Do you wish your sermon stuck with your faith community beyond Sunday lunch? After all the study, prayer, and preparation for your sermons, it should have more staying power. It can, by making your sermons actionable and practical.
The key to delivering actionable sermons is to provide a practical application for personal transformation in your faith community. This is done by having an understanding of your culture, asking practical questions, and having a single call to action.
Introduction
Each week you preach a sermon to your faith community with the hopes they will experience life change and encounter Jesus beyond the four walls of the church. You hope they will take the life-changing content you present to them and apply it to their lives in order to actually see life change.
At the same time, you know a high percentage of your congregation is going to forget the content of your sermons before Monday morning rolls around. So, how do you extend the life of your sermons through actionable content?
Over the last few weeks, our Field Notes have been exploring how we as the Church, particularly church leaders, can combat the growing epidemic of Biblical illiteracy in the church. If you want to catch up on the series I want to encourage you to check these out:
- How to Overcome Biblical Illiteracy
- Expository Preaching: The Key to Growing a Healthy Church
- Exponentially Increase Church Growth by Preaching Engaging Sermons
One of the difficulties with sermon development and delivery is making sure that we find the balance between bringing God’s wonderfully colorful story to life while also motivating life change. If we only communicate the information of the Bible, then we reduce God’s word down to an epic tale. At the same time, if we are only using the scriptures to push people toward behavior compliance then we are reducing the scriptures to a billy club of morality. Neither was God’s intention for His word.
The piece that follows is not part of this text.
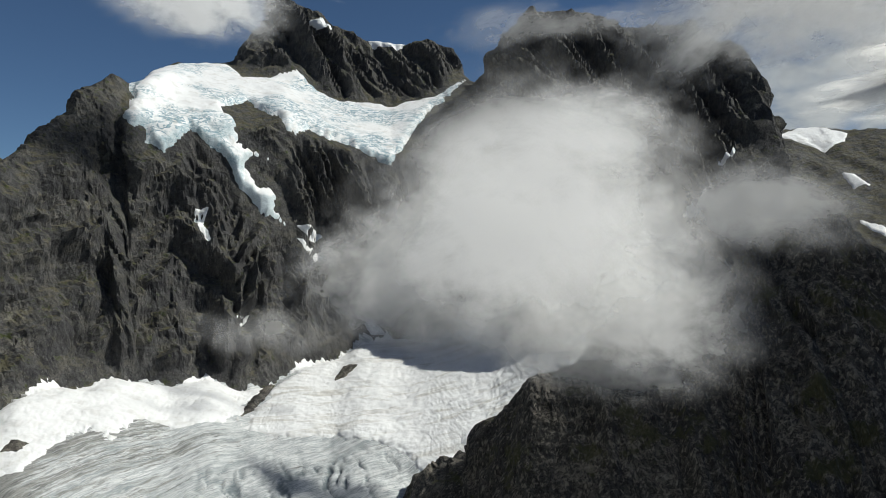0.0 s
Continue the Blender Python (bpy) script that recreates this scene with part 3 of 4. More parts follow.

As pastors and ministry leaders we are given the privilege of communicating God’s word, which is also an enormous responsibility. Our aim should be to reveal the mystery of God and wonders in His word while also compelling individuals to emulate the life of Jesus Christ.
When we find this balance, members of our faith communities see the Bible as a manual leading them toward the best life God has created them for. They return daily to discover guidance for life’s issues and find principles to live by. When the Bible is allowed to transcend the age it was written and becomes the timeless Word of God, then men and women build an insatiable hunger for discovery in the scriptures.
This is why as communicators of scripture we need to provide a steady diet of expository sermons with engaging content that practically applies to the lives of our people.
We do this by understanding our culture, asking practical questions, presenting a clear transformation pathway, and having a single call to action.
#1 Understand Our Culture
Culture is the background operating system that dictates attitudes, behaviors, and decisions. Society has a culture, our communities have a culture, and our churches have a culture. In order to make our sermons apply practically in the lives of those we are speaking to, we have to understand the operating system, or culture, they are coming from.
The Apostle Paul was a master at this. He often would communicate to people from the cultural context they were living in. For example, he communicated to the Corinthians differently than he did to the Romans and Ephesians. Paul understood the value of speaking in the cultural context to make his words mean something to his hearers.
In the same way we need to understand the culture of our hearers in order to make our sermons more relatable, more impactful, and more practical. When we understand the culture, we know the issues our people are facing and we can communicate the practical application of scripture to their issues specifically.
#2 Ask Practical Questions
Many time when we are preaching, we have the tendency to talk about concepts we find in scripture and expect members of our faith community to apply it to their lives. Unfortunately, communicating concepts doesn’t always translate into practical application.
Using questions is an excellent way to help people see the concepts of scripture in an applicable way, however we can’t just ask conceptual questions. We need to ask practical questions.
Practical questions help people think about practical action. Conceptual questions seldom translate into action, but they are better used to convince people they need to take action. When we are asking conceptual questions we are building a Biblical case for change, however, we need to follow that up with practical questions to get them thinking past the concept to actions they need to take the following week.
#3 Clear Call to Action
This may be where too many sermons fall short. In my experience preaching sermons and listening to preachers, I feel we are good at presenting a salvation call to action because of the vital importance it holds to personal transformation and eternal relationship with Jesus Christ. We need to apply the same skill to having a clear call to action beyond salvation.
What is the primary action you want to communicate from your sermon? Is it to answer the call of service? Is it to give more consistently? Maybe you are giving a call for community engagement? Or you are calling your people to be more confident. How does that look in their everyday lives?
Our sermons should be driving toward a single call to action that is clear and understandable. As Andy Stanley says, it should be memorable and portable. The call to action should be something that can be remembered with ease and lived out in simplicity. It needs to go beyond “love your family” because that is too conceptual and isn’t a clear action step.
Instead, call your people to love their family by having a game night together, or making them dinner, or taking a vacation, or saying something encouraging to each member every day. Give your hearers easy to apply calls to action they can put into practice immediately.
Conclusion
When the people in your faith community see the scriptures come alive, they will return consistently to the Bible. In your preparation, spend the time dividing the word of God and crafting an engaging sermon, but don’t stop there. Finish by developing a practical application showing the Bible is alive, active, and practical. Reveal how the ancient text carries with it the power of God to change lives…daily.